Anyway, last night I signed up at the Baby Center online. They are supposed to tell you when you can get pregnant. So far, I’ve got March 30-April 4, 2014 if I want a Christmas baby. Iya says go for it and I am just laughing. Exactly what am I willingly to give up?

Iya says I am not giving up anything. “You have your work, your running around and all. The only thing you lose is that coven of yours that you call a sanctuary and that your Kia”. Mama, I am not losing my car. “ Of course, you’ll lose it because it will probably be relegated to running errands. In return, you get all you want plus more. You are house lazy and you have servants already so I don’t know what you want.”
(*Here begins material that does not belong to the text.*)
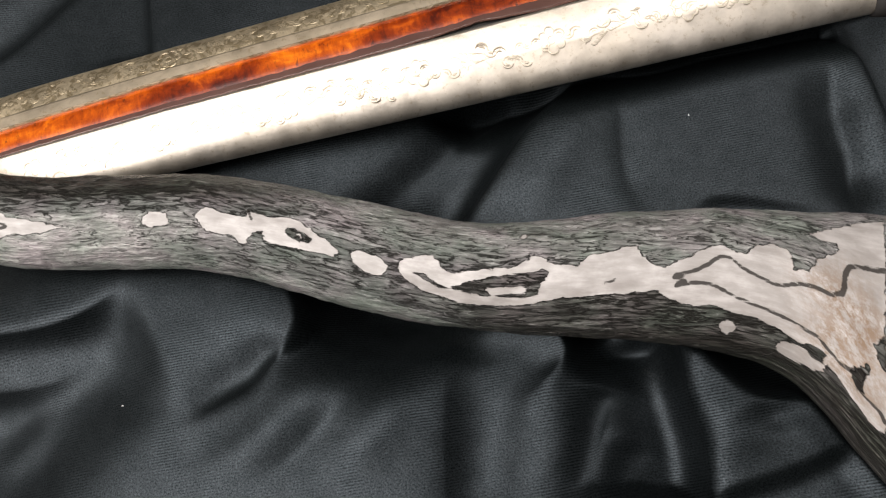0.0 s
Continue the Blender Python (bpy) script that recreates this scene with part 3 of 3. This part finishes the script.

*snatches a copy of ThisDay Style Magazine showing Timi Dakolo in all his awesomeness on the front cover* “See what makes you young girls forget what you need and run after what you want? Go and mold your own husband and leave other people’s own alone.

Yes, this intervention came clearly on the heels of my confession that ‘'”that nice brother y’all know? Remember him? The one that you like? The one you won’t stop bugging me about? Yes, that one. He is married. His family lives in Obodo Oyibo. So may I be left alone now dear Family?”

That was my rookie mistake as my cousin later told me. She said “You’ve committed suicide babes. Right now, you’ve become a pet project and you have been tried and found guilty of heading for ruin. Next time you want to pull an ‘in your face act’ on everyone, no forget say boomerang dey. I’m going to London with Le Oga tomorrow, you think I’ll tell Mummy? Be jonzing yourself. Yea, they’ll upset you with their questions but learn to be diplomatic in your answers. Anyway sha, me I think that family man don vex you and you decided to rope yourself in. Say hi to X for me.

Needless to say, I’m still going back today? My people are gangster. The guy isn’t so bad. I love my family. It’s 2014, I’m an independent woman but hell, they have decreed, I will obey. I do not care about love anyway.